→ **Set problem**: Output the material below in full, exactly as it is.

→ **Information provided**:
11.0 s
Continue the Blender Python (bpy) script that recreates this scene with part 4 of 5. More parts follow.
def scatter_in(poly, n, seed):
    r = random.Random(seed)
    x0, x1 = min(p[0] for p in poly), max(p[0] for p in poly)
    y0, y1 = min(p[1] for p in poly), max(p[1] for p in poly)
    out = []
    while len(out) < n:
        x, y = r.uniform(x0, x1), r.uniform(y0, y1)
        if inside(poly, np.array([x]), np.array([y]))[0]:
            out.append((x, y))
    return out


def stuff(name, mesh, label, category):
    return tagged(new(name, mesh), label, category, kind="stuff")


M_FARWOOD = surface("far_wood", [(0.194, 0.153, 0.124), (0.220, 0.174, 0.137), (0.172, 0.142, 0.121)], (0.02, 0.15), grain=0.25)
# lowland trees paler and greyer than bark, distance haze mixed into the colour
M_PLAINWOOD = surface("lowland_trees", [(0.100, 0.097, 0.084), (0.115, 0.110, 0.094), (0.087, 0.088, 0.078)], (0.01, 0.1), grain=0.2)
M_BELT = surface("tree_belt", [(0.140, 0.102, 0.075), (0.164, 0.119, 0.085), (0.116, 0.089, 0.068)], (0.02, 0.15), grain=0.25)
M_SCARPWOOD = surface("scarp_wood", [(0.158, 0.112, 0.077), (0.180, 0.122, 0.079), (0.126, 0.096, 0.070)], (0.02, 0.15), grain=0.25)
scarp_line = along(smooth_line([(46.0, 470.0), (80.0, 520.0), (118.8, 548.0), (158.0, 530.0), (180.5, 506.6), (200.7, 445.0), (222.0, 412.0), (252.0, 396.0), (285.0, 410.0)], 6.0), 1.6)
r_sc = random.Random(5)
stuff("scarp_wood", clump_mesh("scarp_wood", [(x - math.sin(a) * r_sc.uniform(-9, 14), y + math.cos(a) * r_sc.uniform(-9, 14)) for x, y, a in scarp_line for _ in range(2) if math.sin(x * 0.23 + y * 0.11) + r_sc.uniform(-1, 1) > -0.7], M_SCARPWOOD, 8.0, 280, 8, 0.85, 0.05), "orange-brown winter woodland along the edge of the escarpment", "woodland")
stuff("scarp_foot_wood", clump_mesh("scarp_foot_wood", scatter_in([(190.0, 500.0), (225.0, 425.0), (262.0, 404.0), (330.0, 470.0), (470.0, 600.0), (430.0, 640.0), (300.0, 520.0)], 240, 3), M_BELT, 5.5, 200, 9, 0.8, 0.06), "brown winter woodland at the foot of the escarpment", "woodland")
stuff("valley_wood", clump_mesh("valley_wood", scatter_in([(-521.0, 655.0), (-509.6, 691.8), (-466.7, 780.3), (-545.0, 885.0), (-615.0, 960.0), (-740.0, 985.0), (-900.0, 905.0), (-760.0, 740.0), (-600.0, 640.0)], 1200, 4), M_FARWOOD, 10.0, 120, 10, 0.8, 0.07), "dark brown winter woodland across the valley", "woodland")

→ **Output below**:
11.0 s
Continue the Blender Python (bpy) script that recreates this scene with part 4 of 5. More parts follow.
def scatter_in(poly, n, seed):
    r = random.Random(seed)
    x0, x1 = min(p[0] for p in poly), max(p[0] for p in poly)
    y0, y1 = min(p[1] for p in poly), max(p[1] for p in poly)
    out = []
    while len(out) < n:
        x, y = r.uniform(x0, x1), r.uniform(y0, y1)
        if inside(poly, np.array([x]), np.array([y]))[0]:
            out.append((x, y))
    return out


def stuff(name, mesh, label, category):
    return tagged(new(name, mesh), label, category, kind="stuff")


M_FARWOOD = surface("far_wood", [(0.194, 0.153, 0.124), (0.220, 0.174, 0.137), (0.172, 0.142, 0.121)], (0.02, 0.15), grain=0.25)
# lowland trees paler and greyer than bark, distance haze mixed into the colour
M_PLAINWOOD = surface("lowland_trees", [(0.100, 0.097, 0.084), (0.115, 0.110, 0.094), (0.087, 0.088, 0.078)], (0.01, 0.1), grain=0.2)
M_BELT = surface("tree_belt", [(0.140, 0.102, 0.075), (0.164, 0.119, 0.085), (0.116, 0.089, 0.068)], (0.02, 0.15), grain=0.25)
M_SCARPWOOD = surface("scarp_wood", [(0.158, 0.112, 0.077), (0.180, 0.122, 0.079), (0.126, 0.096, 0.070)], (0.02, 0.15), grain=0.25)
scarp_line = along(smooth_line([(46.0, 470.0), (80.0, 520.0), (118.8, 548.0), (158.0, 530.0), (180.5, 506.6), (200.7, 445.0), (222.0, 412.0), (252.0, 396.0), (285.0, 410.0)], 6.0), 1.6)
r_sc = random.Random(5)
stuff("scarp_wood", clump_mesh("scarp_wood", [(x - math.sin(a) * r_sc.uniform(-9, 14), y + math.cos(a) * r_sc.uniform(-9, 14)) for x, y, a in scarp_line for _ in range(2) if math.sin(x * 0.23 + y * 0.11) + r_sc.uniform(-1, 1) > -0.7], M_SCARPWOOD, 8.0, 280, 8, 0.85, 0.05), "orange-brown winter woodland along the edge of the escarpment", "woodland")
stuff("scarp_foot_wood", clump_mesh("scarp_foot_wood", scatter_in([(190.0, 500.0), (225.0, 425.0), (262.0, 404.0), (330.0, 470.0), (470.0, 600.0), (430.0, 640.0), (300.0, 520.0)], 240, 3), M_BELT, 5.5, 200, 9, 0.8, 0.06), "brown winter woodland at the foot of the escarpment", "woodland")
stuff("valley_wood", clump_mesh("valley_wood", scatter_in([(-521.0, 655.0), (-509.6, 691.8), (-466.7, 780.3), (-545.0, 885.0), (-615.0, 960.0), (-740.0, 985.0), (-900.0, 905.0), (-760.0, 740.0), (-600.0, 640.0)], 1200, 4), M_FARWOOD, 10.0, 120, 10, 0.8, 0.07), "dark brown winter woodland across the valley", "woodland")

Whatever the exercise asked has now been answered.